Martin and Volle were also responsible for the first hit by a Stockholm-born future pop icon. The teenage Robyn’s Show Me Love (1997) was in the RnB-tinged pop mould of the time and gave little hint of what was to come. After becoming disillusioned with the pop conveyor belt, she staged a comeback in 2005 with a self-titled album on her own Stockholm-based label, Konichiwa. Having taken back creative control, the record was lyrically preoccupied with male arrogance and oppressive ideals placed on women and it began to establish her as a female artist of uncompromising attitude.

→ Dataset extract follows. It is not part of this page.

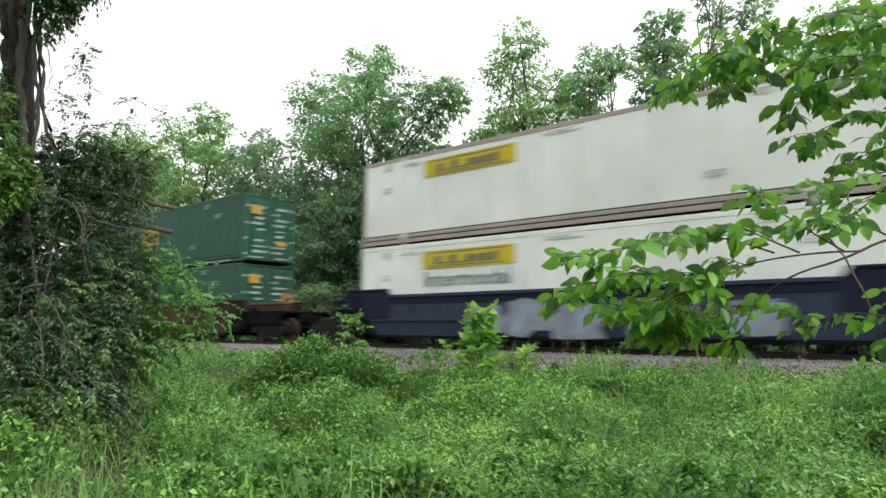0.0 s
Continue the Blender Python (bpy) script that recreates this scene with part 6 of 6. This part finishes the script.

Robyn’s heart-breaking and hypnotic 2007 single With Every Heartbeat gave her her first UK No.1, but it was 2010 LP Body Talk, co-written with long-term collaborator Klas Åhlund of legendary Stockholm alternative rock band Teddybears, that marked her out as a true pop innovator, bringing together club-worthy synthpop and a tendency to idiosyncrasy influenced by her idols, Prince and Kate Bush.

Songs from the album Call Your Girlfriend and Dancing On My Own proved that Robyn is an inheritor of ABBA’s ability to inject genuine pathos into otherwise euphoric pop – the bitter sweetness of Dancing Queen surely stands for all time – as well as to redefine the limits of pop.

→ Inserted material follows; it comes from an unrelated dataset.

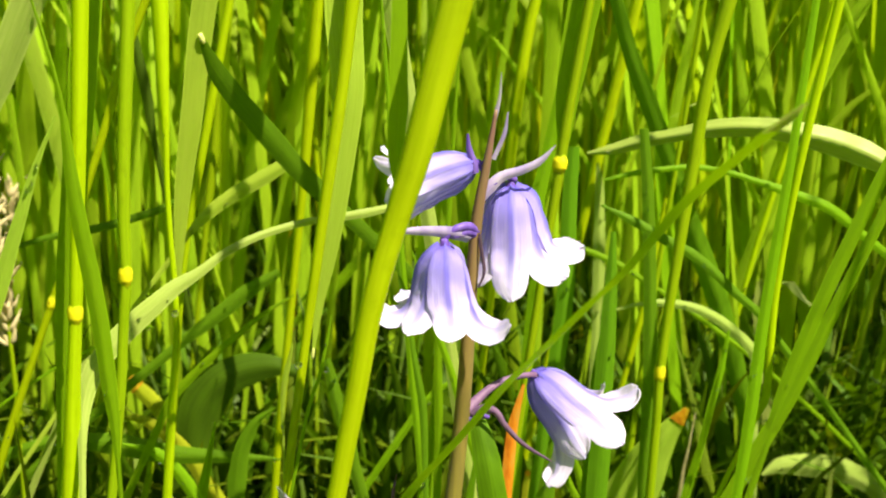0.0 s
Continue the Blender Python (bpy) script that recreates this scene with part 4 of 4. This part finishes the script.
CLUSTERS = ((-0.1071, 0.2335, 0.0862, 0.004, 13), (-0.0679, 0.18, 0.1165, 0.001, 3), (-0.0803, 0.2335, 0.0866, 0.003, 7), (-0.0759, 0.1765, 0.0945, 0.0007, 3), (-0.0578, 0.2335, 0.0856, 0.006, 7), (-0.0698, 0.19, 0.1135, 0.002, 4), (-0.0473, 0.205, 0.1372, 0.0012, 3))
rng = random.Random(5)
for mat, line, widths in SURFACES:
    for k in range({"silver": 3, "pale": 3, "leaf": 1, "mid": 2, "deep": 2, "stem": 3, "straw": 1}.get(mat, 0)):
        s = rng.uniform(0.05, 0.95)
        p = line[min(int(s * 11), 10)].lerp(line[min(int(s * 11) + 1, 11)], s * 11 % 1)
        w = stepped(widths, s) * 0.0005
        r = rng.choice((0.0002, 0.00026, 0.00032, 0.0004, 0.00052))
        dew(p + Vector((rng.uniform(-0.7, 0.7) * w, -r * 0.75, 0)), r)
for x, y, z, r in ((-0.0178, 0.1685, 0.1358, 0.0006), (-0.0392, 0.1765, 0.1412, 0.0006), (-0.0745, 0.2135, 0.1000, 0.0009), (-0.0690, 0.2135, 0.1025, 0.0006), (0.0700, 0.2285, 0.1660, 0.0007)):
    dew((x, y, z), r)
for x, y, z, spread, count in CLUSTERS:
    for k in range(count):
        r = rng.choice((0.0002, 0.0003, 0.0004, 0.0006, 0.0008))
        dew((x + rng.gauss(0, spread), y + rng.uniform(-0.001, 0.001), z + rng.gauss(0, spread * 0.5)), r)


# ---------- the meadow behind and all round ----------
def in_view(x, y, margin=0.03):
    return y > -0.06 and abs(x) < 0.46 * y + margin + 0.02


def template_blade(kind, seed):
    r = random.Random(seed)
    bx, by = r.uniform(-0.16, 0.16), r.uniform(-0.10, 0.10)
    if kind == "stem":
        line = [(0, 0, -0.02), (bx * 0.10, by * 0.1, 0.35), (bx * 0.30, by * 0.3, 0.70), (bx * 0.6, by * 0.6, 1.05)]
        return tube(line, (5.4, 5.2, 5.0, 3.6), 14, 6, 0.9, seed)
    w = r.uniform(8, 15)
    line = [(0, 0, -0.02), (bx * 0.2, by * 0.2, 0.3), (bx * 0.7, by * 0.6, 0.68), (bx * 1.8, by * 1.5, 1.0)]
    if kind == "arch":
        line = [(0, 0, -0.02), (bx * 0.4, by * 0.3, 0.45), (bx * 1.2, by * 0.6, 0.74), (bx * 2.4, by, 0.70)]
    return ribbon(line, (w * 0.6, w, w * 0.95, 0.4), r.uniform(-50, 50), 0.3, 16, 3, r.uniform(-40, 40), 3.0, seed)


TEMPLATES = {}
for kind in ("blade", "stem", "arch"):
    for k in range(7 if kind == "blade" else 4):
        mat = {"blade": ("leaf", "pale", "leaf", "deep"), "stem": ("straw", "straw", "stem", "straw"), "arch": ("silver", "leaf", "deep", "pale")}[kind][k % 4]
        ob = mesh_object("grass_blade", template_blade(kind, 30 + k), GRASS[mat])
        TEMPLATES[kind, k] = ob.data
        bpy.data.objects.remove(ob)

rng = random.Random(11)
for k in range(96):
    y = 0.27 + 0.40 * rng.random() ** 0.85
    x = rng.uniform(-1, 1) * (0.46 * y + 0.05)
    tuft = new("grass_tuft")
    tuft.location = (x, y, 0)
    stems = rng.random() < 0.4
    tagged(tuft, "tuft of tall yellow-green grass stems and leaves" if stems else "tuft of upright green grass leaves in the meadow", "grass", "meadow grass tufts near the bluebell")
    for i in range(3):
        kind = rng.choices(("blade", "stem", "arch"), (0.25, 0.70, 0.05) if stems else (0.66, 0.12, 0.22))[0]
        ob = new("culm" if kind == "stem" else "leaf", TEMPLATES[kind, rng.randrange(7 if kind == "blade" else 4)])
        ob.parent = tuft
        h = rng.uniform(0.24, 0.42) if kind != "arch" else rng.uniform(0.12, 0.26)
        wide = rng.uniform(0.26, 0.46)
        ob.matrix_local = pose(rng.uniform(-0.022, 0.022), rng.uniform(-0.01, 0.015), 0, rng.gauss(0, 4), rng.gauss(0, 5), rng.uniform(-60, 60)) @ Matrix.Diagonal((wide, wide, h, 1))


def sunward(x, y):
    """True where tall grass would stand between the sun and the flowers, which stand in the light."""
    d = Vector((SUN.x, SUN.y)).normalized()
    v = Vector((x - 0.012, y - 0.17))
    along = v.dot(d)
    return -0.03 < along < 0.25 and (v - d * along).length < 0.036


def meadow(name, label, material, count, place, height, width, bend, seed, segments=6):
    """Many grass blades joined into one mesh."""
    r = np.random.RandomState(seed)
    base = []
    while len(base) < count:
        x, y = place(r)
        if not (math.hypot(x, y - 0.01) < 0.10 or (height[1] > 0.13 and sunward(x, y)) or (y < 0.27 and in_view(x, y) and height[1] > 0.13) or (y < 0.195 and in_view(x, y))):
            base.append((x, y))
    base = np.array(base)
    h = r.uniform(height[0], height[1], count)
    w = r.uniform(width[0], width[1], count) * 0.5
    a = r.uniform(0, 2 * np.pi, count)
    lean = r.uniform(bend[0], bend[1], count) * h
    face = r.normal(0, 0.75, count)
    s = np.linspace(0, 1, segments + 1)
    verts = np.zeros((count, segments + 1, 3, 3))
    uvs = np.zeros((count, segments + 1, 3, 2))
    fx, fy = np.cos(face), np.sin(face)
    for i, t in enumerate(s):
        cx = base[:, 0] + np.cos(a) * lean * t ** 2.2
        cy = base[:, 1] + np.sin(a) * lean * t ** 2.2
        cz = h * t - 0.4 * lean * t ** 3 - 0.005
        ww = w * min(1.0, 0.6 + 2 * t) * max(1 - t ** 3, 0.03)
        for j, u in enumerate((-1, 0, 1)):
            verts[:, i, j] = np.stack([cx + fx * ww * u - fy * ww * 0.3 * abs(u), cy + fy * ww * u + fx * ww * 0.3 * abs(u), cz], 1)
            uvs[:, i, j] = np.stack([np.full(count, (u + 1) / 2), h * t * 100 + base[:, 0] * 50], 1)
    grid = np.arange(count * (segments + 1) * 3).reshape(count, segments + 1, 3)
    quads = np.stack([grid[:, :-1, :-1], grid[:, :-1, 1:], grid[:, 1:, 1:], grid[:, 1:, :-1]], -1).reshape(-1, 4)
    me = bpy.data.meshes.new(name)
    me.from_pydata(verts.reshape(-1, 3), [], quads)
    layer = me.uv_layers.new(name="uv")
    layer.data.foreach_set("uv", uvs.reshape(-1, 2)[quads.reshape(-1)].reshape(-1))
    me.polygons.foreach_set("use_smooth", np.ones(len(quads), dtype=bool))
    me.materials.append(material)
    tagged(new(name, me), label, "grass", kind="stuff")


def ring(inner, outer):
    def place(r):
        d, a = math.sqrt(r.uniform(inner ** 2, outer ** 2)), r.uniform(0, 2 * math.pi)
        d += max(0.0, r.normal(-0.1, 0.35)) * outer * 0.5
        return d * math.cos(a), 0.05 + d * math.sin(a)
    return place


def wedge(near, far):
    def place(r):
        y = math.sqrt(r.uniform(near ** 2, far ** 2))
        y += max(0.0, r.normal(-0.4, 0.5)) * far * 0.3
        return (r.uniform(-1, 1) + (r.normal(0, 0.6) if r.uniform() < 0.35 else 0)) * (0.5 * y + 0.06), y
    return place


meadow("low_grass", "short tangled grass and leaves close to the ground", MEADOW_LOW_SHADED, 1900, wedge(0.20, 0.8), (0.02, 0.085), (0.003, 0.0065), (0.3, 1.0), 1)
meadow("tangled_grass", "tangled grass and old leaves round the stems, shade in their colour", MEADOW_LOW_SHADED, 950, wedge(0.215, 0.52), (0.05, 0.125), (0.0018, 0.0048), (0.15, 0.8), 12)
# these two layers carry the painted shade low between the stems
meadow("shaded_grass", "leafy grass low in the meadow, shade put into its green", MEADOW_SHADE, 6000, wedge(0.225, 0.50), (0.07, 0.132), (0.0024, 0.0058), (0.1, 0.6), 14)
meadow("leafy_grass", "low grass leaves between the stems, shade put into their green", MEADOW_SHADE, 700, wedge(0.198, 0.30), (0.035, 0.090), (0.0016, 0.0045), (0.2, 0.8), 15)
meadow("low_leaves", "small broad green leaves low between the grass", MEADOW_LOW_SHADED, 420, wedge(0.238, 0.46), (0.03, 0.075), (0.006, 0.013), (0.5, 1.2), 31)
meadow("undergrowth", "short grass under the tall meadow", MEADOW_LOW_SHADED, 16000, ring(0.10, 2.4), (0.03, 0.14), (0.003, 0.007), (0.2, 0.9), 2, 3)
meadow("meadow_grass", "dense tall sunlit green meadow grass", MEADOW, 12000, wedge(0.31, 1.3), (0.26, 0.52), (0.002, 0.005), (0.05, 0.6), 3)
meadow("bent_grass", "thin pale grass blades bent over in bows", MEADOW_PALE, 380, wedge(0.48, 0.95), (0.20, 0.42), (0.0014, 0.003), (0.5, 0.95), 21, 10)
meadow("meadow_stems", "dense upright yellow-green meadow grass stems", MEADOW_STEM, 5000, wedge(0.33, 1.3), (0.30, 0.55), (0.0012, 0.0022), (0.0, 0.15), 4)
meadow("far_grass", "tall meadow grass farther off", MEADOW_FAR_HAZE, 22000, ring(0.5, 2.6), (0.30, 0.62), (0.003, 0.007), (0.05, 0.4), 5, 5)
meadow("far_stems", "tall yellow-green grass stems farther off", MEADOW_STEM, 4000, ring(0.7, 2.6), (0.35, 0.66), (0.002, 0.004), (0.0, 0.2), 6, 4)
meadow("surrounding_grass", "tall sunlit meadow grass all round", MEADOW, 13000, ring(0.35, 1.5), (0.25, 0.50), (0.0025, 0.006), (0.05, 0.4), 9, 3)
meadow("side_grass", "tall meadow grass beside and behind the viewer", MEADOW, 3800, ring(0.11, 0.62), (0.24, 0.46), (0.002, 0.0045), (0.05, 0.4), 7)
meadow("distant_grass", "meadow grass reaching into the distance", MEADOW_FAR_HAZE, 9000, ring(2.5, 9.0), (0.4, 0.7), (0.010, 0.022), (0.05, 0.4), 8, 4)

Robyn has hardly been alone in carrying forward Stockholm’s pop dominance into the 21st century. DJs Eric Prydz, whose Steve Winwood-sampling Call On Me was a monster hit in 2007, and Tim Bergling, aka Avicci, whose euphoric Wake Me Up (2013) made his name before his tragic early death in 2018, have been foremost among Stockholm’s latter day musical success stories. Female electropop duo Icona Pop’s I Love It (2012) was embraced with gusto by ad men and heard widely ever since, while Zara Larsson’s attitude-heavy Lush Life was a Top 5 hit across Europe in 2015.

All upbeat stuff, and sadly fitting for the New Year’s party none of us will be having. Instead, ABBA’s surprisingly dark Happy New Year is perhaps a more appropriate song to see 2020 out to, with its blend of optimism and fatalism: “May we all have our hopes, our will to try/ If we don’t we might as well lay down and die.”